Remember with my marathon I was really anal about testing out my gear beforehand and I had as good as I was going to get on the day? Well, I was a bit blasé about the hike and didn’t do any and I mean ANY training beforehand. I wore my new shoes for about a week to work, but I didn’t do any walking practise with my pack or anything else. I would quickly come to regret that decision about 3 hrs in.

The ‘uniform’ for the pilgrimage can be purchased from the gift store outside Temple No.1, but I did some research and decided to buy it all from an online company and have it delivered to my hotel in Tokyo. My main reason for this was that I wanted the coat to be wicking/breathable material/fast-drying material and the normal ones that you buy from the temple shops are made of cotton. I knew I would need to wash it every night after arriving at my lodgings and it needed to dry before my departure the next morning.  It was one of the best decisions I made. They also sold a particularly good rain poncho designed to cover you while you still have your pack on and while I didn’t get to use it this time, I’ll probably need it at some point.


It also came with a free t-shirt which I ended up wearing everyday because the other wicking t-shirts I had brought were bright colours and didn’t really look the part under the white pilgrim coat.
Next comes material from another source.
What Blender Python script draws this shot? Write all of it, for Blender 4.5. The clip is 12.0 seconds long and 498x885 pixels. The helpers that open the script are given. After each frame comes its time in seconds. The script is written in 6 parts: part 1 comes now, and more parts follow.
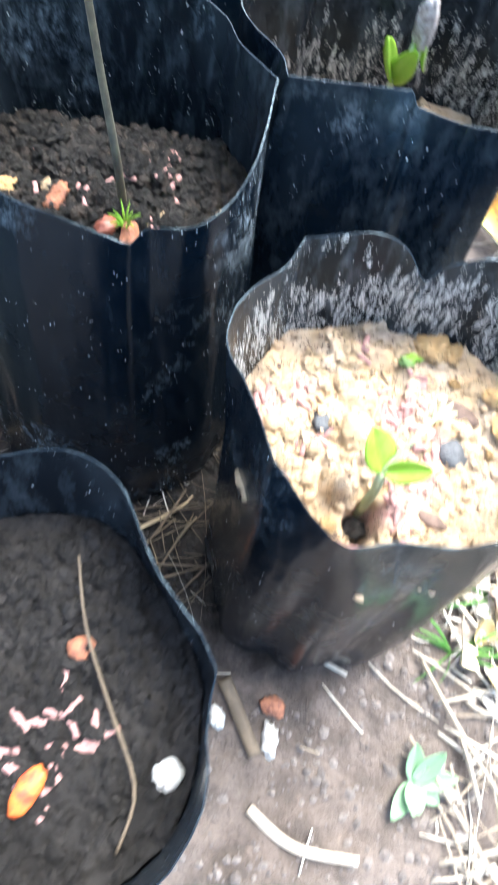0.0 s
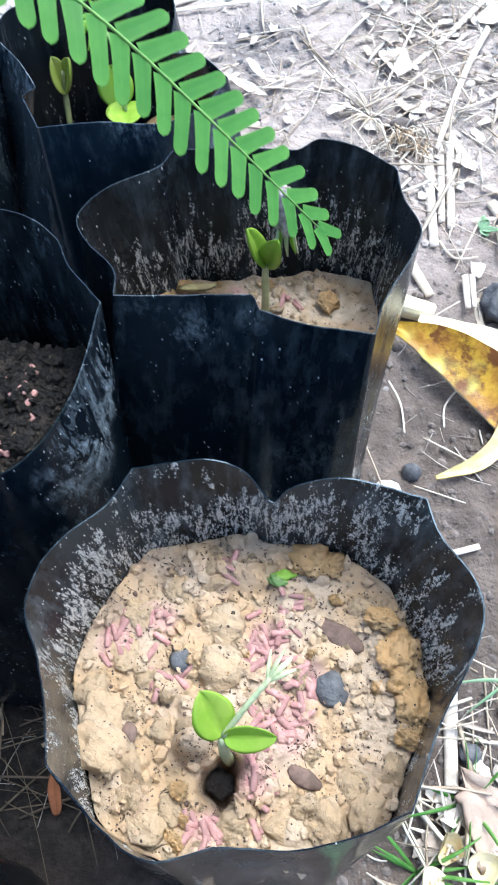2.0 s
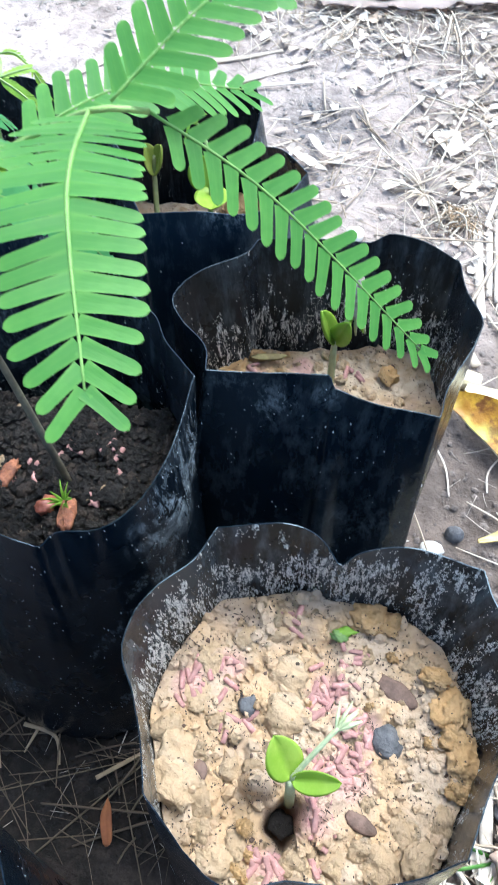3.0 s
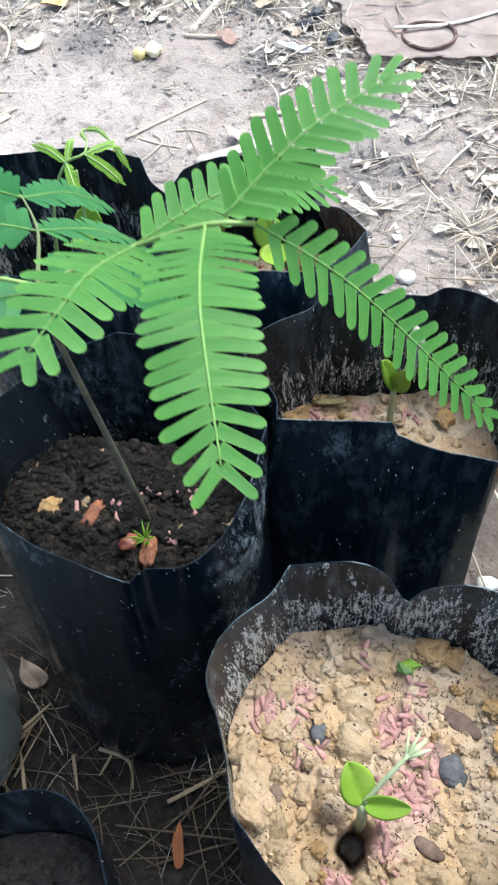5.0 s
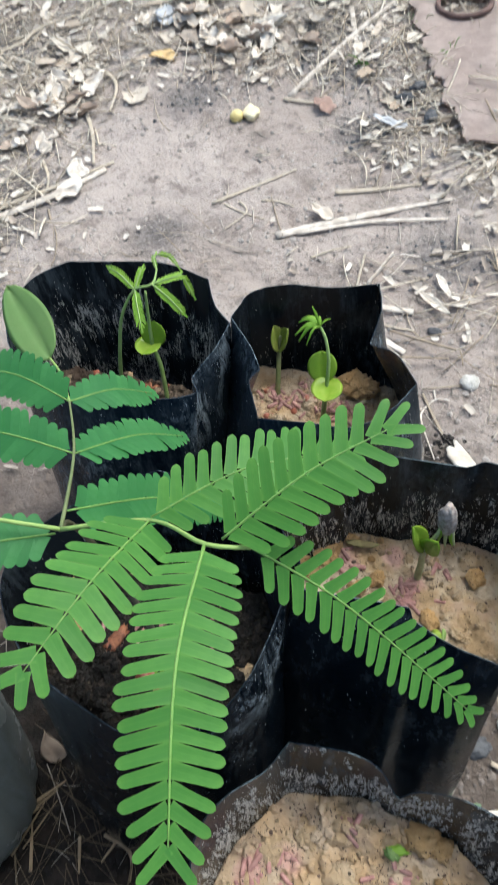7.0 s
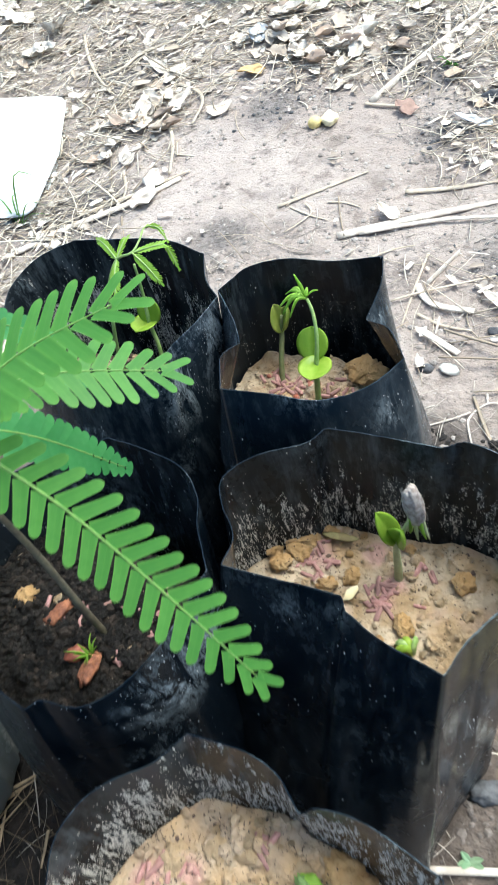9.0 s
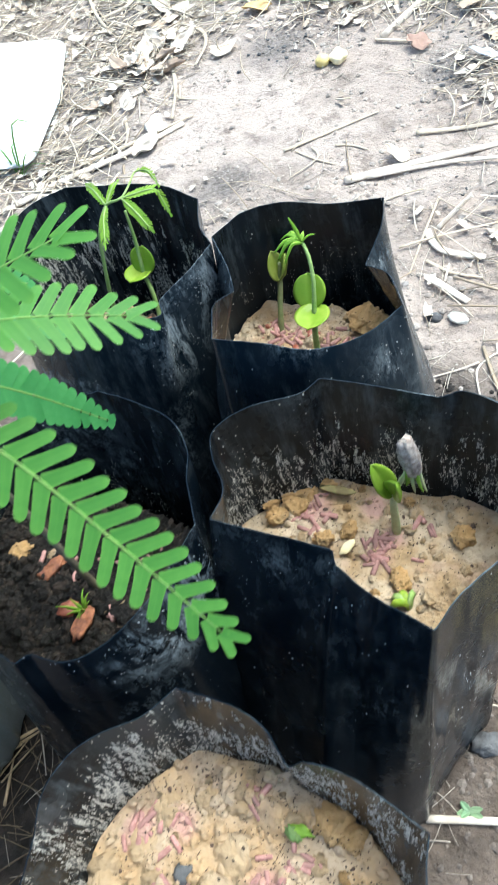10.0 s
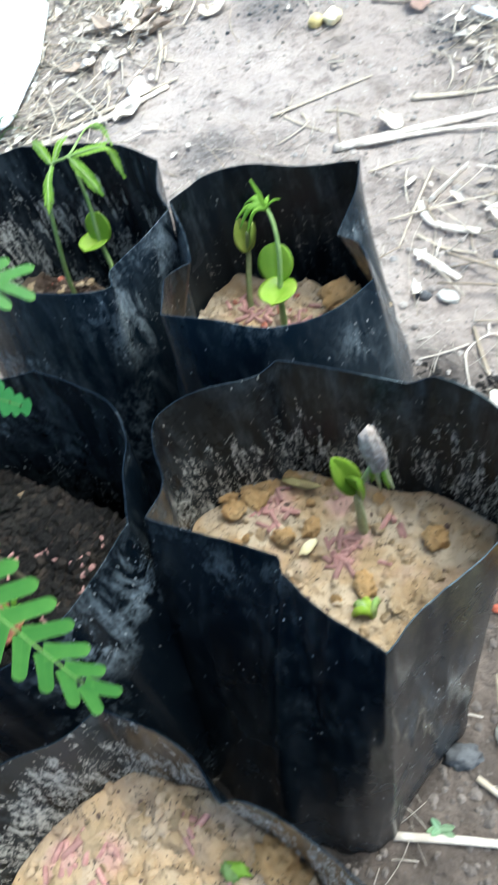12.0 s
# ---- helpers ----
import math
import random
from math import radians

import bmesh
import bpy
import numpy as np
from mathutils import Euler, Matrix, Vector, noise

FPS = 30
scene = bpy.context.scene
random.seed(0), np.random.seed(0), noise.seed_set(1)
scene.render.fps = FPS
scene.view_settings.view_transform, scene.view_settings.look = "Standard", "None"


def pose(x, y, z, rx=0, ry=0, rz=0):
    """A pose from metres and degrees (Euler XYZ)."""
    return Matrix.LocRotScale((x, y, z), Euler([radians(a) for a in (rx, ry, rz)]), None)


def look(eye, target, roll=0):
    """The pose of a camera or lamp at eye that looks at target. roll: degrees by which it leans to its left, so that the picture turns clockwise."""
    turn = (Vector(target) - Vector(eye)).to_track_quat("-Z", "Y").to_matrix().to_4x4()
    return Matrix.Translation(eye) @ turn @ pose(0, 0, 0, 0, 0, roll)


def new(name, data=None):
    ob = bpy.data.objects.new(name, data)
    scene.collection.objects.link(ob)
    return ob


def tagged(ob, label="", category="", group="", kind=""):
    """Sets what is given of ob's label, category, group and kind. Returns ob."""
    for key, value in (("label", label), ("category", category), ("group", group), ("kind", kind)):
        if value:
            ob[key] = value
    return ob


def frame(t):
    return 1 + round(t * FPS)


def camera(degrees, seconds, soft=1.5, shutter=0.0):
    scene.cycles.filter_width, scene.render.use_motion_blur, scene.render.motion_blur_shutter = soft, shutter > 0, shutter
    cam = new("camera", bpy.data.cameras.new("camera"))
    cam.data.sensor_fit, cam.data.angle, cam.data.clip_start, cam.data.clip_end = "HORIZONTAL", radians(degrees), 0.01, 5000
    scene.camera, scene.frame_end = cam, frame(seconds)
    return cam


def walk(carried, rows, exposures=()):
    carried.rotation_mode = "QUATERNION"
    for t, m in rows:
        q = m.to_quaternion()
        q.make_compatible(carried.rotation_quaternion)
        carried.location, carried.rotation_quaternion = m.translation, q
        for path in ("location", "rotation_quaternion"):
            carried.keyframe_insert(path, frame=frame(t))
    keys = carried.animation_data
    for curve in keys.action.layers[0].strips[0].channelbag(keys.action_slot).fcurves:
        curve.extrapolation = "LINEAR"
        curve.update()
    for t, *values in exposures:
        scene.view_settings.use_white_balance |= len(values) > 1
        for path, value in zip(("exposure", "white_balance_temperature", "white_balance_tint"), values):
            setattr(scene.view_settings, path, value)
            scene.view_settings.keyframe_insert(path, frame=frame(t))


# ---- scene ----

The poncho also came with its own carry bag emblazoned with the sanscrit character symbolising Koubou Daishi (who is the reason this pilgrimage exists and whom I will talk about in more detail later).


Fortunately, I was blessed with the weather. It didn’t rain once and the only time stuff in my pack got wet was when I was sweating so much that it soaked through my shirts and damaged some papers I had in there. I had been looking at the forecast multiple times a day for a couple of weeks beforehand and it was looking like fine weather for the entire 7 days, but being Australian, I don’t trust weather forecasts so I still took all my wet weather gear anyway. It rained the day before my hike and the day after. It also rained pretty much every day for my work trip the week before except the day when we were down at Hakone and it was gloriously fine. I’ve never had such a clear view of Mt Fuji in all of the 20 years I’ve lived/travelled in Japan.

I’ve looked across this lake before and seen nothing but a wall of fog. And I’ve also looked down on a white haze where Mt Fuji should be from a cable car and seen nothing. But I’ve never seen it like I saw it on that day. Just in case you were wondering how clear a view:



My gear talk should probably finish there although I will do a more detailed (more detailed!) gear entry later on because I found reading blogs about gear to be so helpful in my selection and preparation and I’d like to pay forward the help I received.

So Saturday night I had a sushi bento box for dinner, packed up ready for the next morning and tried to get an early night. It turned out that I wasn’t going to have much sleep that night, but that’s for my next entry.